Here are six ways that bars can lose their straightness.

Six Ways Bar Straightness Can Be Degraded

1) Mechanical damage to an end.   If the bundle is struck by a lift truck, or if the bars catch on a rack or table while being hoisted with the crane, this can cause the ends of the bars that are caught to be deflected out of the bundle and bent.

2) Improper blocking and support at mill or on truck. Cold finished barstock, especially smaller diameters, really needs to be supported at multiple points along its length. This reduces the possible radius that the bundle can sag or droop between supports. The mills that I’m familiar with, (PMPA Tech members) are pro’s and know the best way to support the product and to package it securely. Reputable mills put more bands on smaller ID bar bundles to preserve straightness when needed.
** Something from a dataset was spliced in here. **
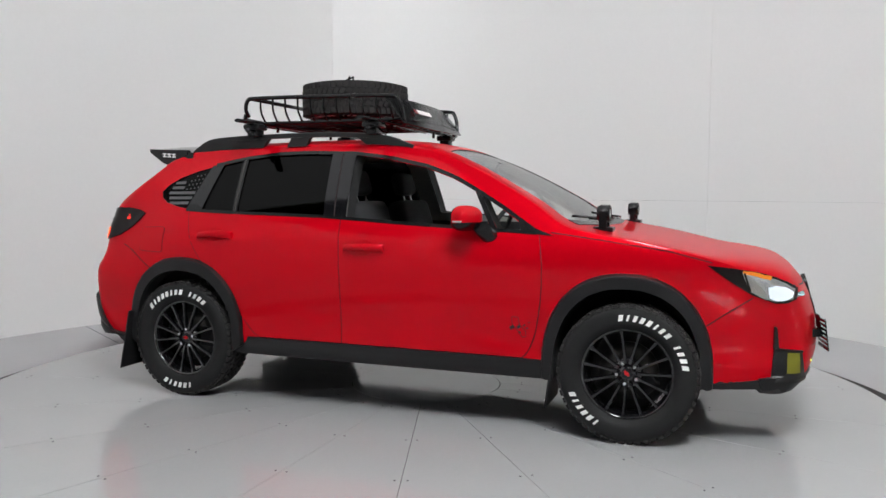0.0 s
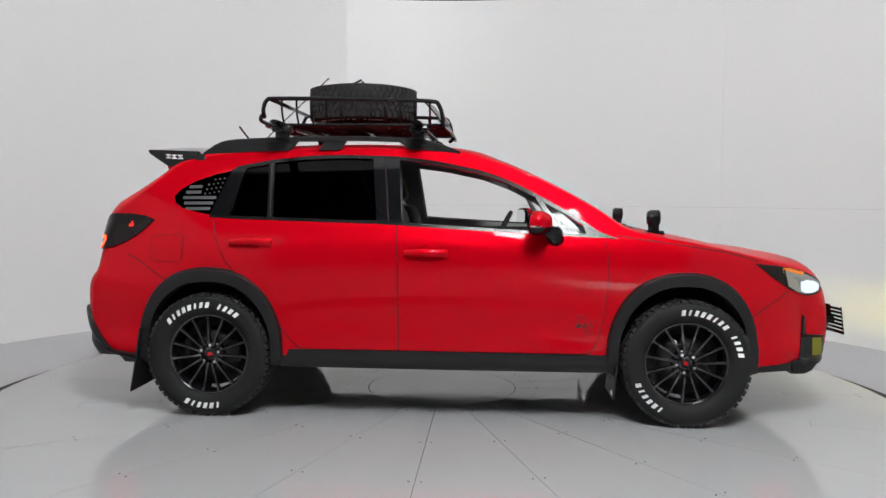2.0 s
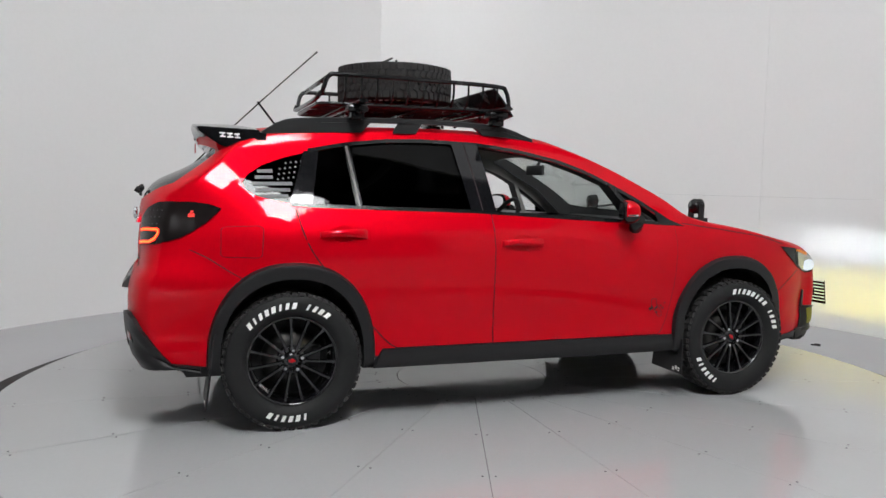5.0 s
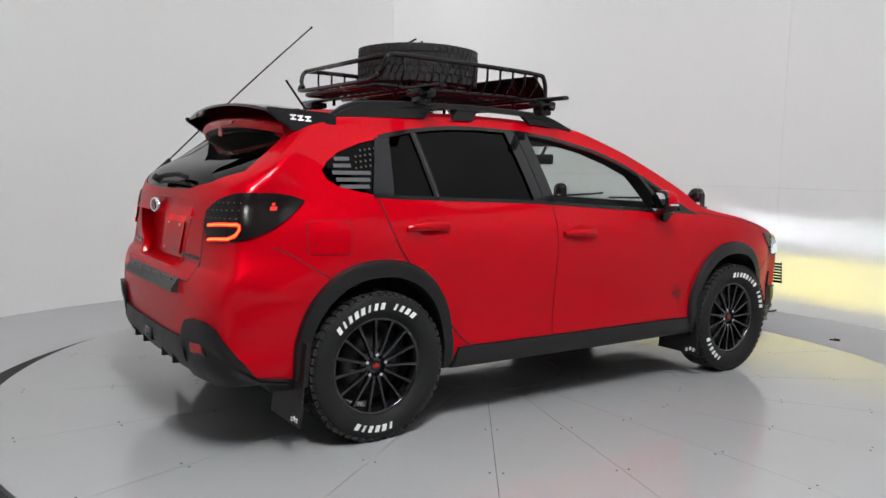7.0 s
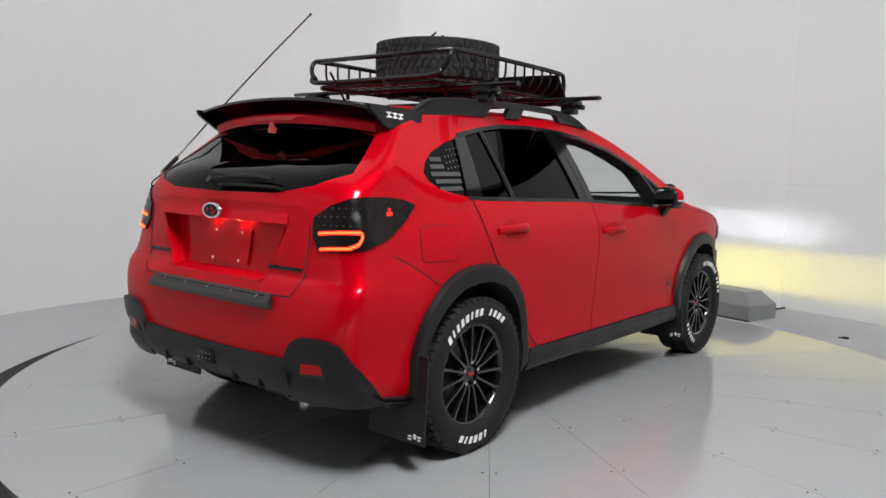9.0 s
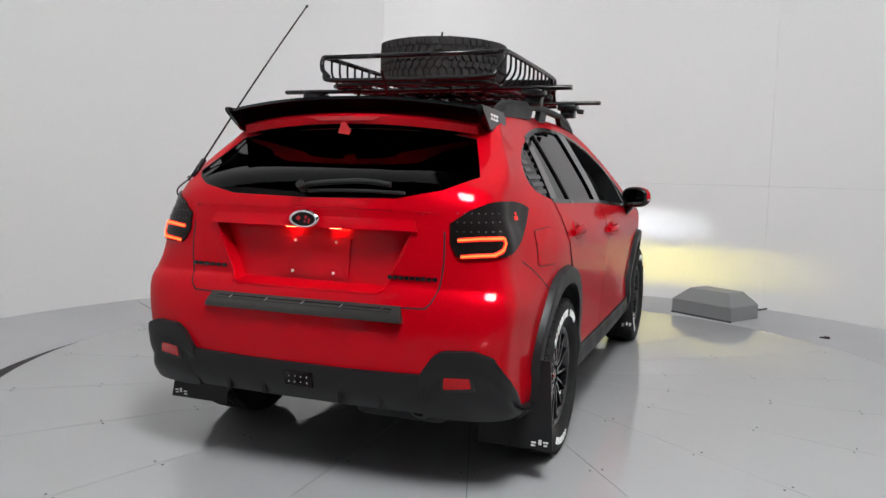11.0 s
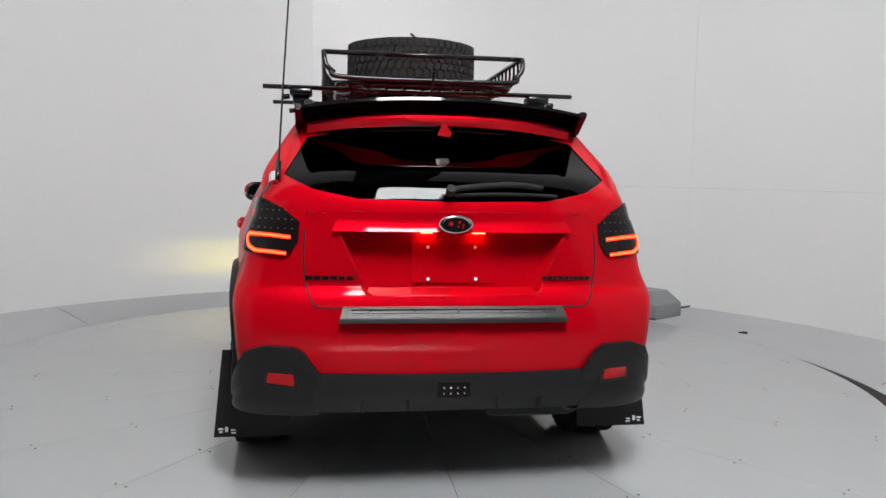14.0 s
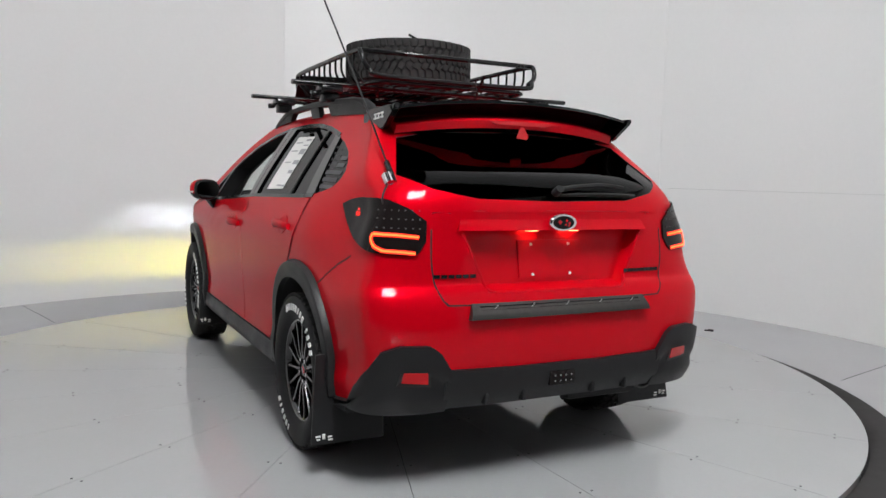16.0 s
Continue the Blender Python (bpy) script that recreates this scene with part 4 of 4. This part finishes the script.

3) Truck loading  and securing. The binders used to secure the bars onto the truck can cause a permanent deformation if they are not matched up with the blocking beneath the bars. I saw a trucker once use a 4 foot piece of pipe as a “cheater” to secure the binding chains ‘one more notch.’ You could hear the wood  underneath the bundle being crushed. Chains are always bad news for cold drawn bars- nicks, and gouges and ‘low spots.’

4) Improper unloading. Putting a spreader bar on so that there are multiple points of support for the bundle is critical, especially with the smaller diameter bars and small bundles.

This is bad...

This is bad...

 I have seen shops unload bundles by using a single “hitch” at the approximate middle of the bundles. This causes a permanent camber over the length of the bars. Jerky crane lifts rather than smooth movements can magnify this effect.

5) Hand unloading or using a forklift. Small diameter bars especially can be bent by the way they are manually pulled out, lifted, and carried, instead of being placed on a table or rack. Using a forklift can also cause bars to be bent.

6) Frequency of handling. If you are buying from a service center, the number of times that the material has been handled can double or triple,  compared to a direct shipment from the mill. Given that you may be buying non-bundle quantities, it is a fact of life that the number of lifts and handling increases dramatically with the additional destination of the service center, as well as in the act of splitting the bundle. 

When you encounter bar straightness issues, characterizing the way the bar deviates from straightness can help you determine which of the above factors might be the cause.